### PROBLEM
Look below for the line containing "return made[ob]" and the line containing "scene.view_settings.use_white_balance |= len(values)"; repeat exactly those two lines and all lines between them, and nothing else.
*** SUPPLIED DATA
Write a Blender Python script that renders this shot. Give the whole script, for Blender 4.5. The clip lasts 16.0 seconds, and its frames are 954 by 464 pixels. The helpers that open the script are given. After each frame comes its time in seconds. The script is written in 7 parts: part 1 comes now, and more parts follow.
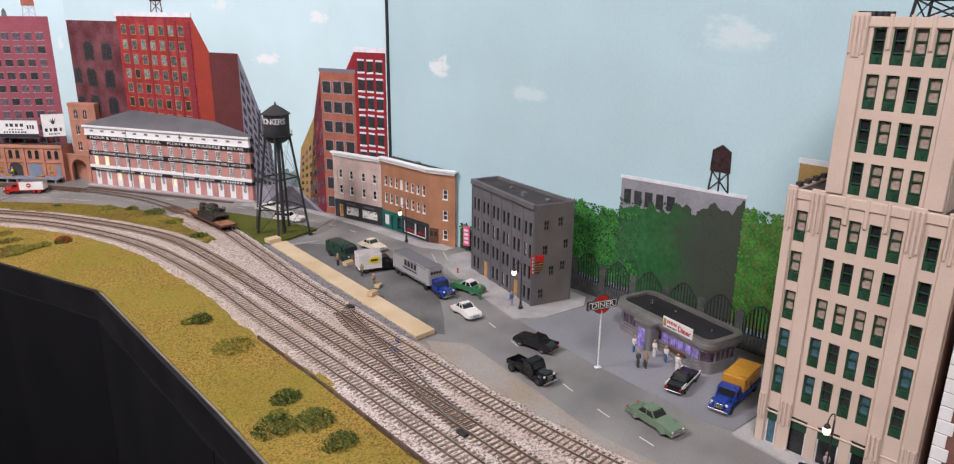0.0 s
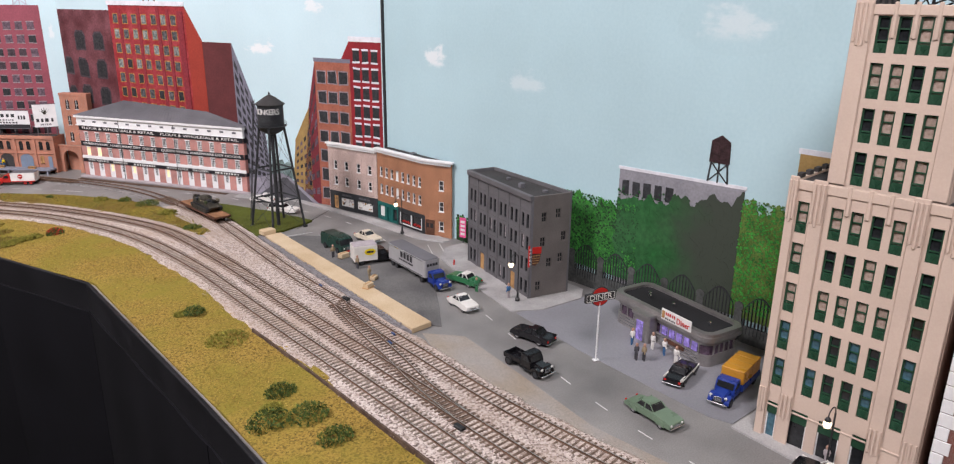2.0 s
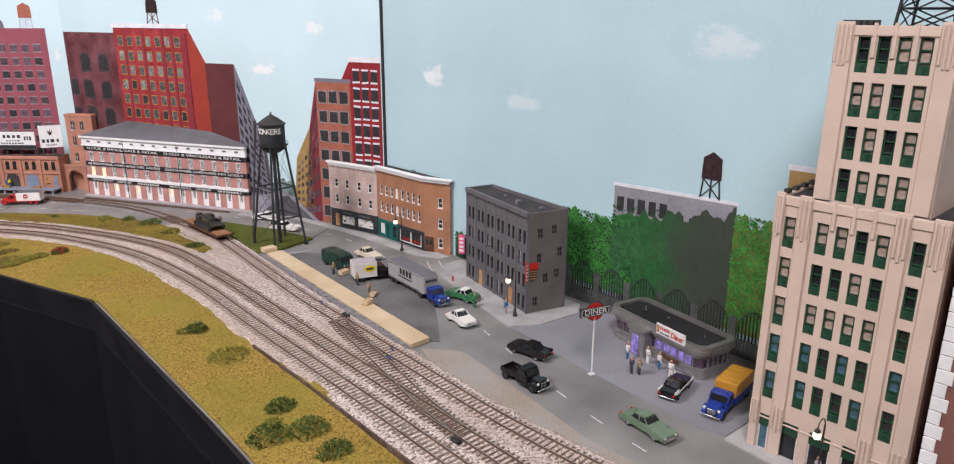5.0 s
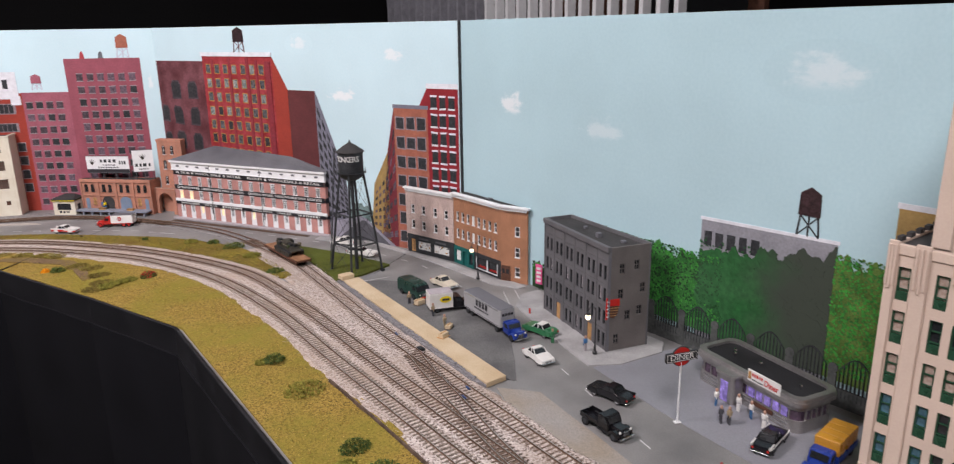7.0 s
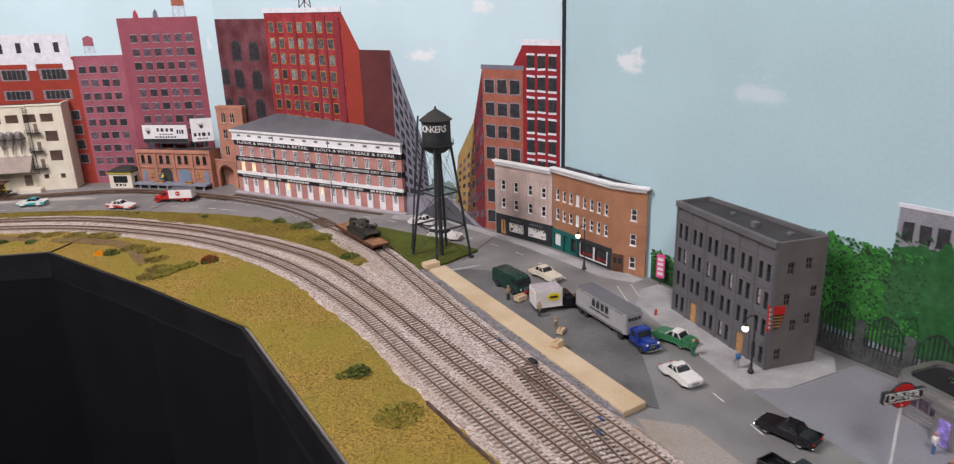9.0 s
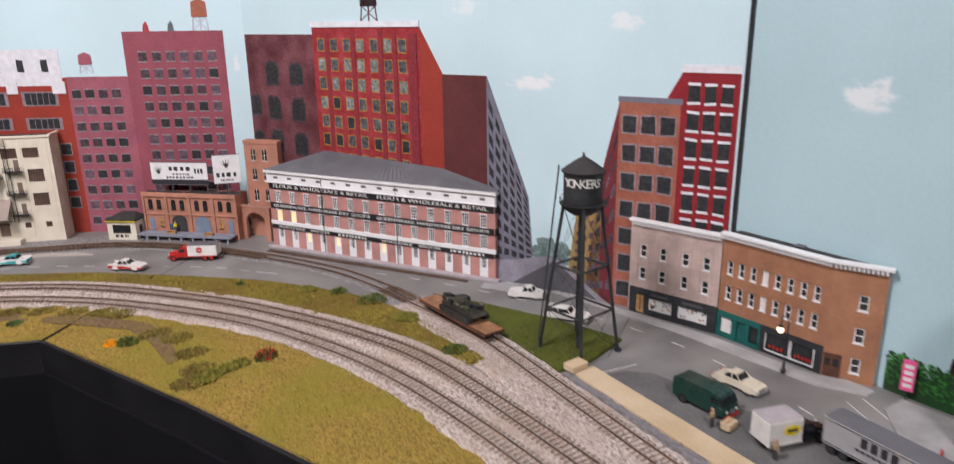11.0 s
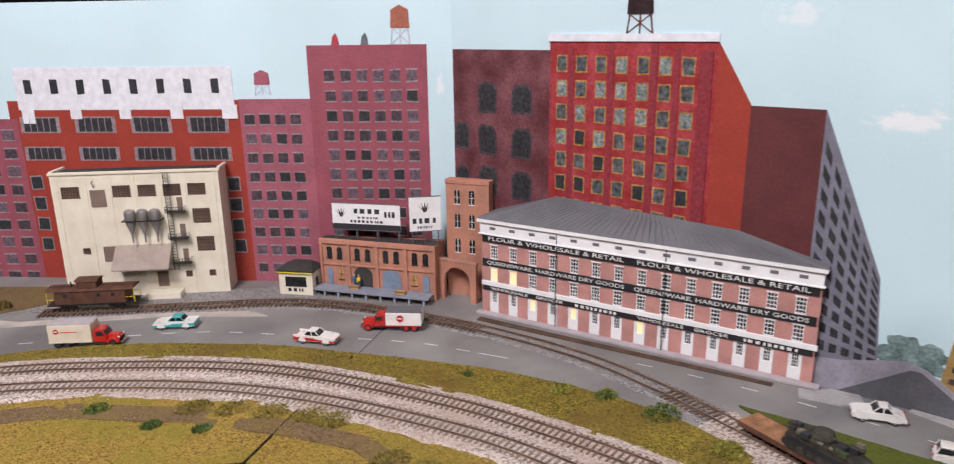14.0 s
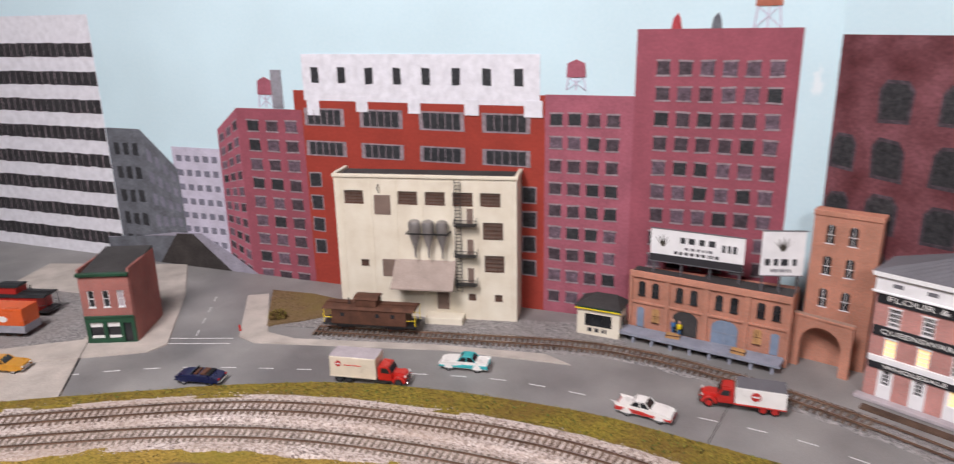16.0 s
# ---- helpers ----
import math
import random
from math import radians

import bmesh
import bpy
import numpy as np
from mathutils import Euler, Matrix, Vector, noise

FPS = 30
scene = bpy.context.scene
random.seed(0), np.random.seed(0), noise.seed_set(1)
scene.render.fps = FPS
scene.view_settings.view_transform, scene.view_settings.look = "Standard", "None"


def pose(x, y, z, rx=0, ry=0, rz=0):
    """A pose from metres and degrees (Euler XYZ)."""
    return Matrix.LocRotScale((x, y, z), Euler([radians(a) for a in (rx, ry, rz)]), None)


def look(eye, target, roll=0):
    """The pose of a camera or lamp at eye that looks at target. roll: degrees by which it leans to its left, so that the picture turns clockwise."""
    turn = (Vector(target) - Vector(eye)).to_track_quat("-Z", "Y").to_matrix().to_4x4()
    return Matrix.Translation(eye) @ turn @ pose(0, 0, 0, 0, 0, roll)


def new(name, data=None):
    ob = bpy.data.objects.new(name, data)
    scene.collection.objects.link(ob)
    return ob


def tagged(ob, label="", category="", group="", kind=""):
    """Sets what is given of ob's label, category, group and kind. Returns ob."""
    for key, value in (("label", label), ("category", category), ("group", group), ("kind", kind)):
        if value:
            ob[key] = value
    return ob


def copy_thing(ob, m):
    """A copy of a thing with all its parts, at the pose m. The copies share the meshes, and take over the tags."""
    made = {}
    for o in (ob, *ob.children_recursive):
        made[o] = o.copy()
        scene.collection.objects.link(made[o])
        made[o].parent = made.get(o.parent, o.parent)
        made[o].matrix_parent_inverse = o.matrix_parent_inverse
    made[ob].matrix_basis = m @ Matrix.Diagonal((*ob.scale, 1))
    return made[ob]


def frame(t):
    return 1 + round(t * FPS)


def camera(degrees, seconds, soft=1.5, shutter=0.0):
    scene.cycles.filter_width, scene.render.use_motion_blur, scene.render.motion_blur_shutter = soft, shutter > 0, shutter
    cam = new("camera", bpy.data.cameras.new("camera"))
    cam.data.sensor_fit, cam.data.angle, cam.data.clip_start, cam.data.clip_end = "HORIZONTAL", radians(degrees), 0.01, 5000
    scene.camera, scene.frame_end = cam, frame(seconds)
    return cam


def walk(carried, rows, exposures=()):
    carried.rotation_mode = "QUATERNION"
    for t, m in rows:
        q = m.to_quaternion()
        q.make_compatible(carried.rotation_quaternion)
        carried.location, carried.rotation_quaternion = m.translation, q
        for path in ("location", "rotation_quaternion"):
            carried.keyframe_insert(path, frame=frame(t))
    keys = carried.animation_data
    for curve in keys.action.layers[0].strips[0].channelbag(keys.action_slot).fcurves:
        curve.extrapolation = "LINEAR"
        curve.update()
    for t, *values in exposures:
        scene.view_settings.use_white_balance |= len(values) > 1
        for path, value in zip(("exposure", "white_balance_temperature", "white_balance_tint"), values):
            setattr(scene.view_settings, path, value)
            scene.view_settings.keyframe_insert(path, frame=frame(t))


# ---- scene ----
cam = camera(66.8, 16.0, 1.2, 0.4)
PATH = [
    (0, (0.145, 0.183, 0.396), (1.375, 1.645, -0.195), 0.6),
    (0.5, (0.147, 0.186, 0.395), (1.382, 1.642, -0.199), 0.6),
    (1, (0.15, 0.19, 0.393), (1.387, 1.64, -0.211), 0.4),
    (1.5, (0.152, 0.192, 0.391), (1.387, 1.639, -0.227), 0.5),
    (2, (0.15, 0.191, 0.393), (1.385, 1.64, -0.22), 0.7),
    (2.5, (0.147, 0.19, 0.394), (1.382, 1.642, -0.211), 0.8),
    (3, (0.147, 0.188, 0.394), (1.384, 1.642, -0.2), 0.7),
    (5.5, (0.146, 0.174, 0.401), (1.383, 1.642, -0.162), 0.2),
    (6, (0.148, 0.175, 0.406), (1.371, 1.659, -0.145), 0.1),
    (6.5, (0.148, 0.19, 0.413), (1.304, 1.73, -0.127), -0.6),
    (7, (0.162, 0.203, 0.418), (1.242, 1.8, -0.118), -0.9),
    (7.5, (0.19, 0.23, 0.414), (1.164, 1.891, -0.126), -0.7),
    (8, (0.217, 0.272, 0.401), (1.083, 1.974, -0.194), -0.4),
    (8.2, (0.226, 0.287, 0.405), (1.072, 1.993, -0.208), -1.5),
    (10.3, (0.126, 0.638, 0.371), (1.213, 2.204, -0.232), -0.4),
    (10.5, (0.135, 0.67, 0.371), (1.21, 2.243, -0.237), -0.6),
    (11, (0.157, 0.76, 0.383), (1.187, 2.379, -0.184), -0.8),
    (11.5, (0.179, 0.835, 0.393), (1.177, 2.499, -0.091), -0.9),
    (12, (0.196, 0.9, 0.388), (1.119, 2.602, -0.114), -0.7),
    (12.5, (0.188, 0.949, 0.384), (1.054, 2.668, -0.158), -0.8),
    (13, (0.159, 1.007, 0.381), (1.014, 2.722, -0.19), 0.0),
    (13.5, (0.116, 1.071, 0.385), (0.965, 2.796, -0.164), -0.3),
    (14, (0.077, 1.128, 0.39), (0.934, 2.852, -0.153), -0.8),
    (14.5, (0.044, 1.178, 0.385), (0.854, 2.922, -0.164), -0.7),
    (15, (0.028, 1.239, 0.385), (0.754, 3.009, -0.198), -0.1),
    (15.5, (0.008, 1.326, 0.387), (0.566, 3.157, -0.193), -0.6),
    (16, (-0.003, 1.397, 0.388), (0.344, 3.281, -0.187), -1.1),
]
walk(cam, [(t, look(eye, target, roll)) for t, eye, target, roll in PATH],
     [(0.0, -0.10), (3.0, -0.04), (6.0, -0.12), (8.0, -0.24), (11.0, -0.30), (12.5, -0.28), (14.5, -0.23), (16.0, -0.18)])

# ---- world, room light, exposure ----
scene.view_settings.exposure = 0.0
world = bpy.data.worlds.new("room_dimness")
scene.world = world
world.use_nodes = True
world.node_tree.nodes["Background"].inputs[0].default_value = (0.95, 0.98, 1.0, 1)
world.node_tree.nodes["Background"].inputs[1].default_value = 0.05


def room_lamp(x, y, z, sx, sy, power, target, colour=(1.0, 0.915, 0.94)):
    data = bpy.data.lights.new("ceiling_tube_light", "AREA")
    data.shape, data.size, data.size_y, data.energy, data.color = "RECTANGLE", sx, sy, power, colour
    ob = new("ceiling_tube_light", data)
    ob.matrix_world = look((x, y, z), target)
    return ob


room_lamp(-0.05, -0.10, 1.58, 0.35, 0.8, 43, (0.60, 1.0, 0))
room_lamp(-0.48, 1.42, 1.58, 0.5, 1.0, 80, (0.02, 2.02, 0))


# ---- materials ----
def mat(name, rgb, rough=0.6, metal=0.0, var=0.2, s1=25.0, s2=500.0, bump=0.15, dist=0.0006, alt=None, emit=0.0):
    """A painted or plastic surface with blotches at s1 and grain at s2 per metre; alt: the second colour of the blotches."""
    m = bpy.data.materials.new(name)
    m.use_nodes = True
    nt = m.node_tree
    b = nt.nodes["Principled BSDF"]
    tc = nt.nodes.new("ShaderNodeTexCoord")
    oi = nt.nodes.new("ShaderNodeObjectInfo")
    n1, n2 = nt.nodes.new("ShaderNodeTexNoise"), nt.nodes.new("ShaderNodeTexNoise")
    n1.inputs["Scale"].default_value, n2.inputs["Scale"].default_value = s1, s2
    n1.inputs["Detail"].default_value, n2.inputs["Detail"].default_value = 5, 3
    nt.links.new(tc.outputs["Object"], n1.inputs["Vector"])
    nt.links.new(tc.outputs["Object"], n2.inputs["Vector"])
    ramp = nt.nodes.new("ShaderNodeValToRGB")
    lo = tuple(max(0, c * (1 - var)) for c in rgb)
    hi = alt or tuple(min(1, c * (1 + var)) for c in rgb)
    ramp.color_ramp.elements[0].position, ramp.color_ramp.elements[1].position = 0.32, 0.68
    ramp.color_ramp.elements[0].color, ramp.color_ramp.elements[1].color = (*lo, 1), (*hi, 1)
    nt.links.new(n1.outputs["Fac"], ramp.inputs[0])
    mix = nt.nodes.new("ShaderNodeMixRGB")
    mix.blend_type, mix.inputs[0].default_value = "OVERLAY", min(0.9, var * 2)
    nt.links.new(ramp.outputs[0], mix.inputs[1])
    nt.links.new(n2.outputs["Fac"], mix.inputs[2])
    hsv = nt.nodes.new("ShaderNodeHueSaturation")
    mr = nt.nodes.new("ShaderNodeMapRange")
    mr.inputs[3].default_value, mr.inputs[4].default_value = 1 - var * 0.3, 1 + var * 0.3
    nt.links.new(oi.outputs["Random"], mr.inputs[0])
    nt.links.new(mr.outputs[0], hsv.inputs["Value"])
    nt.links.new(mix.outputs[0], hsv.inputs["Color"])
    nt.links.new(hsv.outputs[0], b.inputs["Base Color"])
    rr = nt.nodes.new("ShaderNodeMapRange")
    rr.inputs[3].default_value, rr.inputs[4].default_value = max(0.02, rough - 0.12), min(1, rough + 0.12)
    nt.links.new(n1.outputs["Fac"], rr.inputs[0])
    nt.links.new(rr.outputs[0], b.inputs["Roughness"])
    b.inputs["Metallic"].default_value = metal
    if rough > 0.5:
        b.inputs["Specular IOR Level"].default_value = 0.3
    if bump:
        bp = nt.nodes.new("ShaderNodeBump")
        bp.inputs["Strength"].default_value, bp.inputs["Distance"].default_value = bump, dist
        nt.links.new(n2.outputs["Fac"], bp.inputs["Height"])
        nt.links.new(bp.outputs[0], b.inputs["Normal"])
    if emit:
        b.inputs["Emission Color"].default_value, b.inputs["Emission Strength"].default_value = (*rgb, 1), emit
    return m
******
### EXPECTED ANSWER
    return made[ob]


def frame(t):
    return 1 + round(t * FPS)


def camera(degrees, seconds, soft=1.5, shutter=0.0):
    scene.cycles.filter_width, scene.render.use_motion_blur, scene.render.motion_blur_shutter = soft, shutter > 0, shutter
    cam = new("camera", bpy.data.cameras.new("camera"))
    cam.data.sensor_fit, cam.data.angle, cam.data.clip_start, cam.data.clip_end = "HORIZONTAL", radians(degrees), 0.01, 5000
    scene.camera, scene.frame_end = cam, frame(seconds)
    return cam


def walk(carried, rows, exposures=()):
    carried.rotation_mode = "QUATERNION"
    for t, m in rows:
        q = m.to_quaternion()
        q.make_compatible(carried.rotation_quaternion)
        carried.location, carried.rotation_quaternion = m.translation, q
        for path in ("location", "rotation_quaternion"):
            carried.keyframe_insert(path, frame=frame(t))
    keys = carried.animation_data
    for curve in keys.action.layers[0].strips[0].channelbag(keys.action_slot).fcurves:
        curve.extrapolation = "LINEAR"
        curve.update()
    for t, *values in exposures:
        scene.view_settings.use_white_balance |= len(values) > 1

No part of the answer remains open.